# [Source material]
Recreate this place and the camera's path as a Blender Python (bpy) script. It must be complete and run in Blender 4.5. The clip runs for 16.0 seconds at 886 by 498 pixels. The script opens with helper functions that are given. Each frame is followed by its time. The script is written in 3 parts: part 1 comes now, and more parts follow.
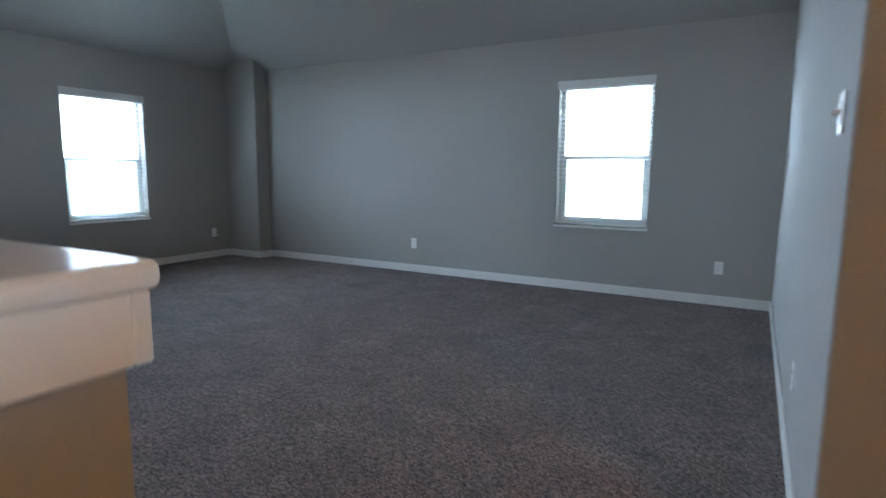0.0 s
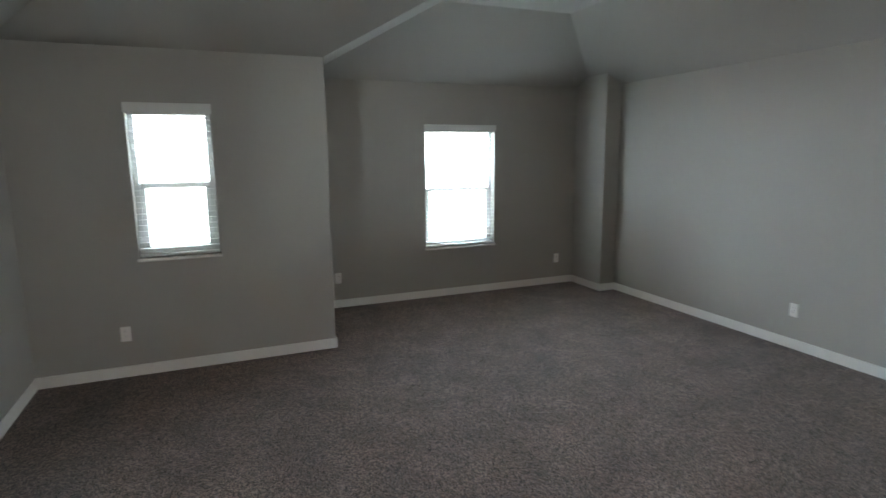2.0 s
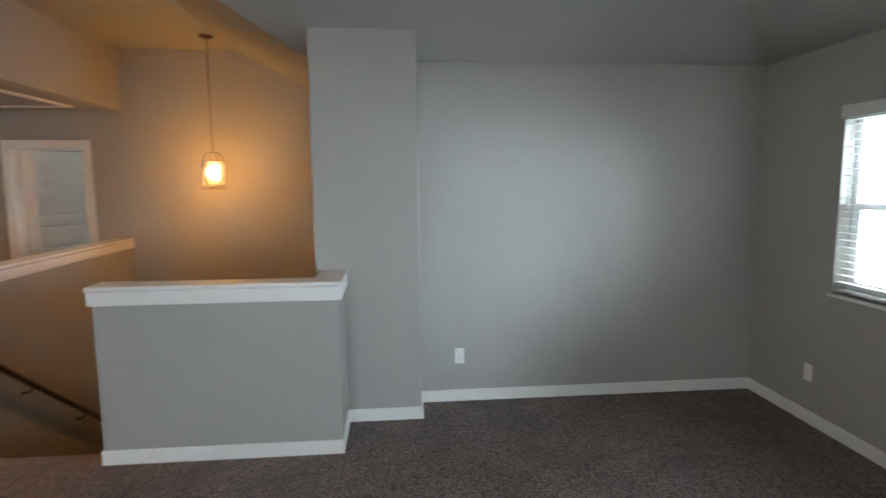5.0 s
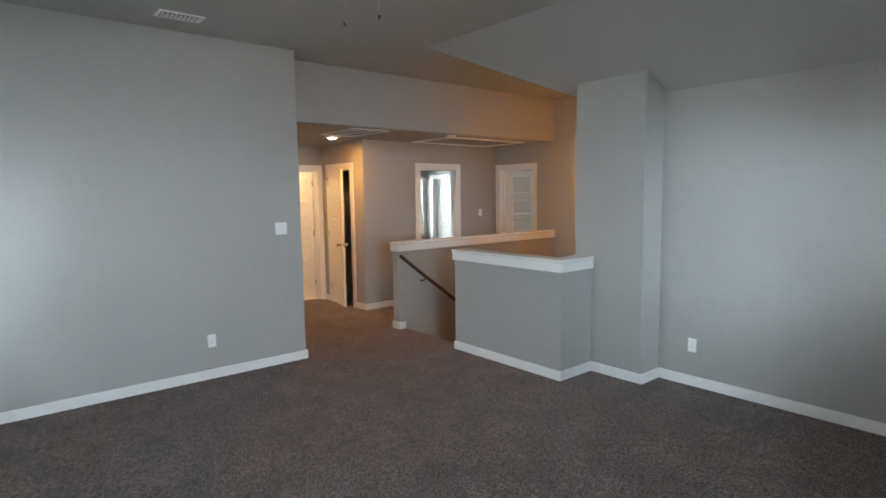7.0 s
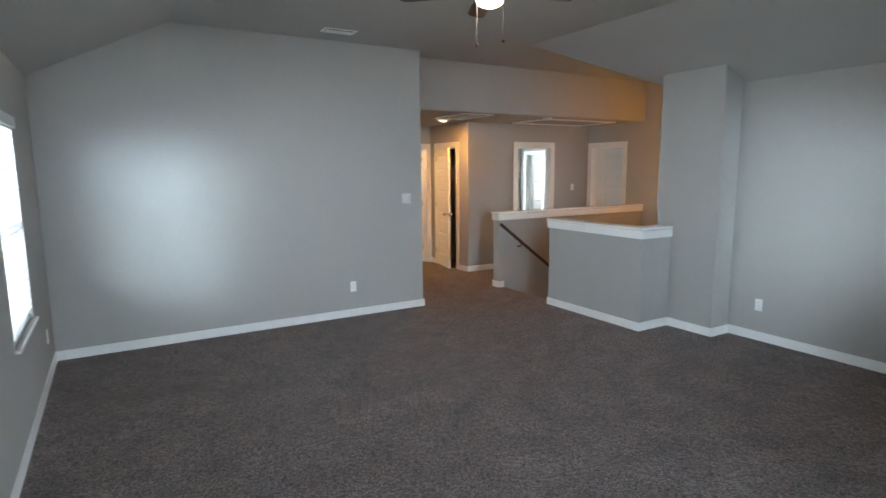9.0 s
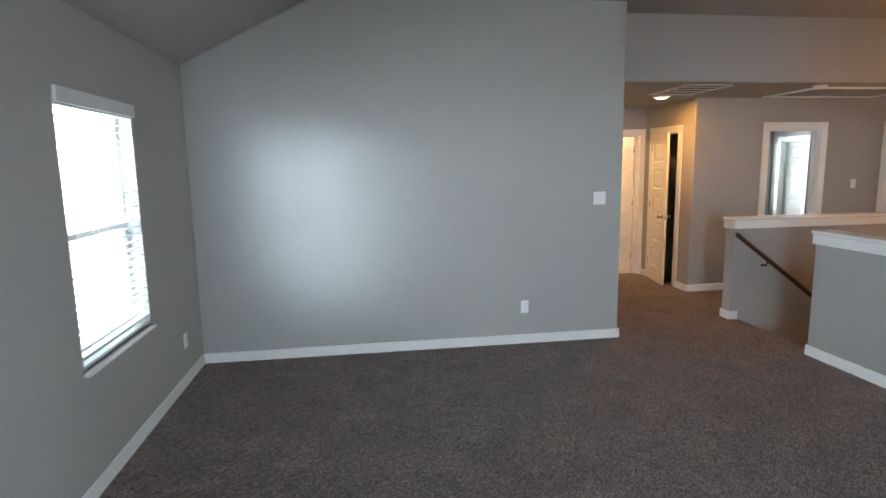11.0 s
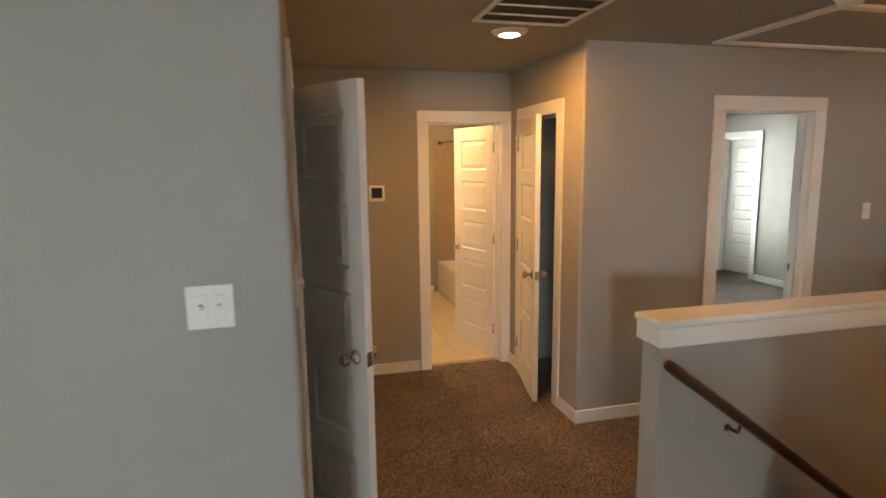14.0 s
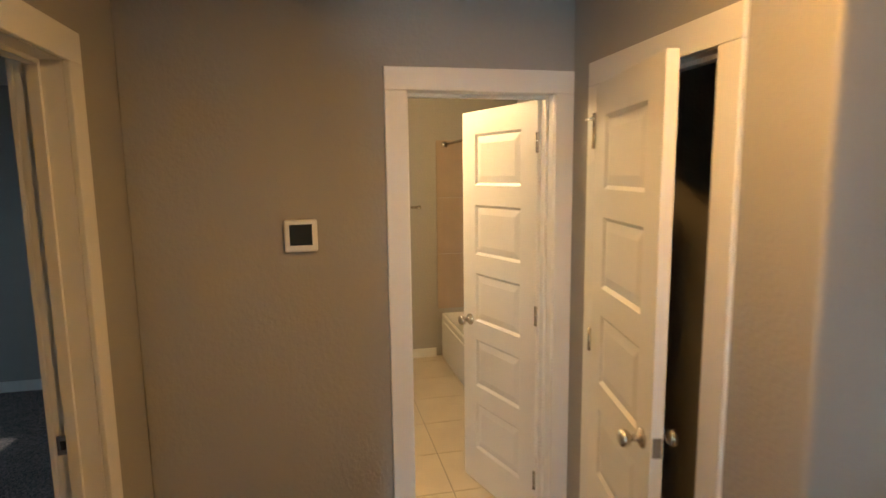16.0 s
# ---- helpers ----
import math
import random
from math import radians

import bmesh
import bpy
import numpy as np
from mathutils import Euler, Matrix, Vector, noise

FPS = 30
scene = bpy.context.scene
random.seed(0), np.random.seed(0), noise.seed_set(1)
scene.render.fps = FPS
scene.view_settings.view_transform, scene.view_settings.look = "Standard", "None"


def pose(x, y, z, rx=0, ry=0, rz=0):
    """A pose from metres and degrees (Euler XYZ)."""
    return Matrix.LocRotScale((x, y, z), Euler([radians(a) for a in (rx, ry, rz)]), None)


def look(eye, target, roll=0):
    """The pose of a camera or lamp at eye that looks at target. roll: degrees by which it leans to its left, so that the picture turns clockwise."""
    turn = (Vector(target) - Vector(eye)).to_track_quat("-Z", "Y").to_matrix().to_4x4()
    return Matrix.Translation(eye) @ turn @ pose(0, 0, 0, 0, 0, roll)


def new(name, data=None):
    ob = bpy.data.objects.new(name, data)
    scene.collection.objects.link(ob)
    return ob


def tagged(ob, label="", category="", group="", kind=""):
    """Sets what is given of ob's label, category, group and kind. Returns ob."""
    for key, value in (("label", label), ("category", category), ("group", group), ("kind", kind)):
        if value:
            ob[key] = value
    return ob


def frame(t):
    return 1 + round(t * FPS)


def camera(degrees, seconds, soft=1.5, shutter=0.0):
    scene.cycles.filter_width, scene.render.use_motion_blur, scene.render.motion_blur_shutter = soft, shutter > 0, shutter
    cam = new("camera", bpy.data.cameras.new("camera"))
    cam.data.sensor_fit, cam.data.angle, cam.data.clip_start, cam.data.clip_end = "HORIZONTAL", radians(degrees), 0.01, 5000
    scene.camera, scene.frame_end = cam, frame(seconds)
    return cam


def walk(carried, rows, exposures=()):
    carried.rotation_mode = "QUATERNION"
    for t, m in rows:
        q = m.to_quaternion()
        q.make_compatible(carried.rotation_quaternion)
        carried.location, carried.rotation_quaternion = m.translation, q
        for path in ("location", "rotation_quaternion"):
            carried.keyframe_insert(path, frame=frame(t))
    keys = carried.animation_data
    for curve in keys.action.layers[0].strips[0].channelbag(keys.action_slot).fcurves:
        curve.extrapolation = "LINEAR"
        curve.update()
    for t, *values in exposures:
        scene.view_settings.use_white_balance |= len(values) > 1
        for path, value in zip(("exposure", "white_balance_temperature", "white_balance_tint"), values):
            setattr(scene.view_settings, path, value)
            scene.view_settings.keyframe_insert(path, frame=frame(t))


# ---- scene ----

# [Task details]
Every line is to be duplicated exactly, though pictures stay out.

# [Answer to this problem]
Recreate this place and the camera's path as a Blender Python (bpy) script. It must be complete and run in Blender 4.5. The clip runs for 16.0 seconds at 886 by 498 pixels. The script opens with helper functions that are given. Each frame is followed by its time. The script is written in 3 parts: part 1 comes now, and more parts follow.
0.0 s
2.0 s
5.0 s
7.0 s
9.0 s
11.0 s
14.0 s
16.0 s
# ---- helpers ----
import math
import random
from math import radians

import bmesh
import bpy
import numpy as np
from mathutils import Euler, Matrix, Vector, noise

FPS = 30
scene = bpy.context.scene
random.seed(0), np.random.seed(0), noise.seed_set(1)
scene.render.fps = FPS
scene.view_settings.view_transform, scene.view_settings.look = "Standard", "None"


def pose(x, y, z, rx=0, ry=0, rz=0):
    """A pose from metres and degrees (Euler XYZ)."""
    return Matrix.LocRotScale((x, y, z), Euler([radians(a) for a in (rx, ry, rz)]), None)


def look(eye, target, roll=0):
    """The pose of a camera or lamp at eye that looks at target. roll: degrees by which it leans to its left, so that the picture turns clockwise."""
    turn = (Vector(target) - Vector(eye)).to_track_quat("-Z", "Y").to_matrix().to_4x4()
    return Matrix.Translation(eye) @ turn @ pose(0, 0, 0, 0, 0, roll)


def new(name, data=None):
    ob = bpy.data.objects.new(name, data)
    scene.collection.objects.link(ob)
    return ob


def tagged(ob, label="", category="", group="", kind=""):
    """Sets what is given of ob's label, category, group and kind. Returns ob."""
    for key, value in (("label", label), ("category", category), ("group", group), ("kind", kind)):
        if value:
            ob[key] = value
    return ob


def frame(t):
    return 1 + round(t * FPS)


def camera(degrees, seconds, soft=1.5, shutter=0.0):
    scene.cycles.filter_width, scene.render.use_motion_blur, scene.render.motion_blur_shutter = soft, shutter > 0, shutter
    cam = new("camera", bpy.data.cameras.new("camera"))
    cam.data.sensor_fit, cam.data.angle, cam.data.clip_start, cam.data.clip_end = "HORIZONTAL", radians(degrees), 0.01, 5000
    scene.camera, scene.frame_end = cam, frame(seconds)
    return cam


def walk(carried, rows, exposures=()):
    carried.rotation_mode = "QUATERNION"
    for t, m in rows:
        q = m.to_quaternion()
        q.make_compatible(carried.rotation_quaternion)
        carried.location, carried.rotation_quaternion = m.translation, q
        for path in ("location", "rotation_quaternion"):
            carried.keyframe_insert(path, frame=frame(t))
    keys = carried.animation_data
    for curve in keys.action.layers[0].strips[0].channelbag(keys.action_slot).fcurves:
        curve.extrapolation = "LINEAR"
        curve.update()
    for t, *values in exposures:
        scene.view_settings.use_white_balance |= len(values) > 1
        for path, value in zip(("exposure", "white_balance_temperature", "white_balance_tint"), values):
            setattr(scene.view_settings, path, value)
            scene.view_settings.keyframe_insert(path, frame=frame(t))


# ---- scene ----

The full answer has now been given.